Equinox Project | Thursday, April 9, 2009

To begin, I worked on the gelcoat repairs, and wetsanded each area through a variety of grits.  The filler had shrunk enough to require an additional application in many of the spots, so I repeated the color-matching process and mixed up another batch, which I eventually applied to fill the low spots.  I applied more PVA and left the repairs to cure.

Next, I installed battery strap retainers and then installed the two new batteries in their storage compartment:  one starting battery, one deep cycle house battery.  I attached the cables (I had boots to cover the terminals, but didn't put them on for the photo), and then tested the DC side of the electrical system.  Everything worked, though several non-operating devices reminded me that I had yet to install fuses in the required places:  bilge pump, depthsounder, and VHF.  I installed the required fuses.  I found one cabin light with a bad bulb, so I removed the bulb to obtain a replacement.

    

The additional parts I needed to finish up the mast work had arrived, so I continued on the mast.  I installed a new combination foredeck/masthead (i.e. steaming) light in the old location; the fixture was the same as the old as well, so installation was straightforward. 

    

Next, I installed a pair of small cheek blocks several feet above the spreaders for a retractable lazy jack system, and then pre-strung some of the lines required.  Final line-length adjustments and attachment to the boom would have to wait till the boat was rigged, but the basics were in place and ready for mast-stepping.

Finally, I washed the mast and boom with soap and water to remove grime accumulated over years of storage.  It cleaned up relatively well.

         

There was nothing to hold me back now from preparing and test-running the engine, so I began by checking and filling the fluid reservoirs as needed.  I added coolant till the heat exchanger was full, and added 2 quarts of engine oil, which filled the sump but I figured I'd need to add a bit more for the filter once the engine had run for a while.  I checked the transmission and found that it already contained fluid.

         


Finally, I added 6 gallons of diesel fuel to the tank, and manually filled the Racor filter with more fuel to help the priming process.  I double-checked all the fluid levels, checked that there was power to the engine panel, and checked all the connections one last time.  Then, I pulled the boat outside for the engine test.

    

I attached a short length of garden hose (bought specifically for this purpose, now and for future use) to the flushing port on the new sea strainer; it cleared the alternator bracket with no trouble.  I ran the hose into a bucket, which I filled with water once the boat was outdoors.  One always wants to let the engine pull water at its own rate, such as through this full bucket, and so pressurized city water should not be attached directly to the strainer inlet.

    

Past experience led me to believe that the initial fuel bleeding procedure would be so straightforward as to be nearly nonexistent, but I did a little priming of the mechanical fuel pump first for good measure, and then opened the bleed screw on the secondary fuel filter (engine-mounted).  I advanced the throttle and turned the key.  The engine caught almost immediately, but because the bleed screw was open it stalled.  Clear fuel and some air had come from the bleed, as expected, so I closed the bleed screw and cranked the engine again.  It started quickly and almost immediately smoothed out, not to exhibit now or later any further air-related fuel issues:  an impressively easy process.

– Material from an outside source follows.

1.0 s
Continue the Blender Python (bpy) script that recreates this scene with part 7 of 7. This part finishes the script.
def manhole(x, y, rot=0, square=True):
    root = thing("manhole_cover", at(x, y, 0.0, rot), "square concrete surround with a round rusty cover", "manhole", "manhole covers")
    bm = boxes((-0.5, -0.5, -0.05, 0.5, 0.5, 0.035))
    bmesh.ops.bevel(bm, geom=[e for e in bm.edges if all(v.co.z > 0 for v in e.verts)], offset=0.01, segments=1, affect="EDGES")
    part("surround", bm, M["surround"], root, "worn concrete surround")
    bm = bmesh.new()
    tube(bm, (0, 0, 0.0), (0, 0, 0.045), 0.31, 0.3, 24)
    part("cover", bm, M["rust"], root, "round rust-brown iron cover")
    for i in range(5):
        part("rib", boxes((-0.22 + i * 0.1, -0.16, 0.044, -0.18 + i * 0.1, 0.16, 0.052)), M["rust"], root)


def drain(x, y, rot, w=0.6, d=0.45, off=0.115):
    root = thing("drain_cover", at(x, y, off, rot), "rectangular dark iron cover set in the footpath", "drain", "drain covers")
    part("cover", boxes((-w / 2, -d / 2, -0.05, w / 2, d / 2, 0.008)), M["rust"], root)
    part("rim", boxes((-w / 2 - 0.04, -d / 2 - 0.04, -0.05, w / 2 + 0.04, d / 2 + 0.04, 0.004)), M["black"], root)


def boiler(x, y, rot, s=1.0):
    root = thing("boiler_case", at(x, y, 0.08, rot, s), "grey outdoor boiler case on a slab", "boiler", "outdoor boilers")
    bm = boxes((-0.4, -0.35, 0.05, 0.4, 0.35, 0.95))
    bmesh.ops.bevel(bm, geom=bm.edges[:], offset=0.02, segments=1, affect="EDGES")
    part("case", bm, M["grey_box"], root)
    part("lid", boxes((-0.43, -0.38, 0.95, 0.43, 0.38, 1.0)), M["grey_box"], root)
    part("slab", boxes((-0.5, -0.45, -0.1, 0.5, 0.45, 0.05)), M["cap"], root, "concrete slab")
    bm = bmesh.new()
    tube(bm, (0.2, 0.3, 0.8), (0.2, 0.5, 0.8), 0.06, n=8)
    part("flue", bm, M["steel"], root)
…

It took a couple minutes for the engine to suck enough water through to actually begin discharging from the exhaust, but I knew the pump was working properly since the water level in the bucket was drawn down, and the sea strainer was filling with water.  Eventually the cooling water made it through the entire system and to the transom outlet.

The two photos of the voltmeter show the charging voltage for battery bank 1 (first photo) and bank 2 (second photo).

         

         

At this point, after running the engine for another minute or two, I shut down to re-check the oil level and coolant reservoir.  As expected, the oil had gone down, so I added enough to bring the level back up again, and then restarted the engine.  Although I shut the engine down partway through the process to ensure that it would quickly restart with little or no throttle, as a means of determining that the fuel system had successfully expunged any air within, this time I ran the engine for 20 minutes or so, till the operating temperature came up and I was comfortable with all aspects of the installation, after checking all the exhaust connections for leaks, fuel connections for leaks, and other potential issues.  The engine idled at about 900 RPM.

Before shutting down, I ran a gallon of pink antifreeze through the raw water system, just to be safe even though hard freezes should be unlikely by now.  With the test complete, I returned the boat to the shop.


After getting re-organized indoors, I installed stainless steel chainplate deck covers and sealant at all the chainplate locations.  I secured the covers in tapped holes into the solid fiberglass surround area, and applied lots of sealant beneath to fully fill the gaps and voids and seal the chainplates against water ingress.